Josh Sternberg of Digiday profiles Kevin Delaney, the former Wall Street Journal journalist now running Quartz, the Atlantic’s business news site.
Sternberg writes, “With Quartz, he’s hacked the very notion of what an online magazine can do. With concise stories and attention-grabbing headlines, Quartz has been mobile-friendly from day one, yielding both impressive traffic and kudos from media critics. According to comScore, Quartz enjoyed 1.8 million uniques in October. For comparison, the 170-year-old Economist saw 2.2 million uniques last month. Not bad for a newly-assembled 25-person edit team.
“Delaney, 41, has a history of breathing life into digital media. As the deputy managing editor and later as managing editor of WSJ.com, he brought a digital focus to the paper at a time in the organization when no one had done that before.

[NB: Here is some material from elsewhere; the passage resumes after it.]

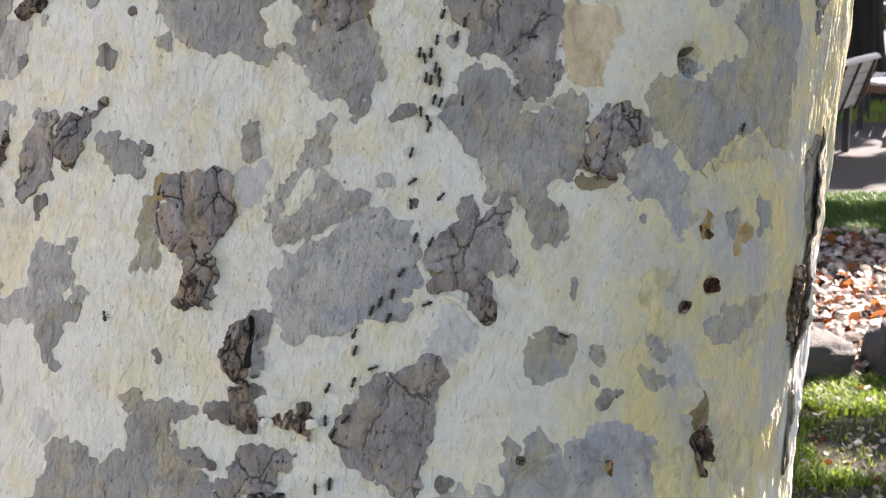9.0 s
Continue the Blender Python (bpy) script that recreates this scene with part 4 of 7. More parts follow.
bark_patch("bark_plate", UMBER, ((-23.1, 13.2, 1.53), (-23.1, 15.0, 1.41), (-23.8, 11.4, 1.02), (-23.9, 16.2, 0.48), (-22.0, 15.8, 0.46), (-23.4, 12.5, 1.28), (-23.8, 11.2, 0.88), (-24.2, 16.6, 0.22), (-24.5, 10.9, 0.37)), 0.15, cracks=0.12, cell=2.6, rough=0.05, curl=0.20, label="thick cracked grey brown bark plate")
bark_patch("bark_plate", UMBER, ((-26.3, -10.0, 1.29), (-25.4, -10.3, 0.86), (-26.4, -8.7, 0.40), (-26.3, -11.2, 0.41), (-24.7, -10.7, 0.25), (-26.3, -9.4, 0.90)), 0.15, cracks=0.12, cell=2.6, rough=0.05, curl=0.20, label="thick cracked grey brown bark plate")
bark_patch("bark_plate", UMBER, ((8.9, 26.5, 3.23), (11.0, 22.9, 1.67), (6.2, 26.1, 1.55), (9.8, 28.5, 1.78), (7.0, 23.6, 0.71), (8.4, 27.6, 2.43), (10.0, 25.2, 2.41), (10.5, 21.7, 0.84), (11.3, 22.3, 1.30), (5.5, 25.8, 1.10), (10.5, 29.5, 0.95), (10.8, 24.1, 1.75), (7.4, 24.1, 1.06)), 0.15, cracks=0.12, cell=2.6, rough=0.05, curl=0.20, label="thick cracked grey brown bark plate")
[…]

He had a vision of what journalism could be in the digital age. This is precisely what Atlantic Media owner David Bradley had in mind when he and former CEO Justin Smith approached Delaney at the end of 2011 to run a new publication they thought would re-envision what a modern publication would look like.
“The new outlet would be mobile-first. It would be a startup with no operational or infrastructural issues established publications face. It would be journalistic, meaning deep reporting and analysis, not just kittens. And it would give Delaney a blank slate to shape a publication based on the years of covering new media companies.
“‘What I saw was the opportunity to act on some of my convictions of the future of media that would take longer to pursue within a traditional news organization,’ Delaney said.”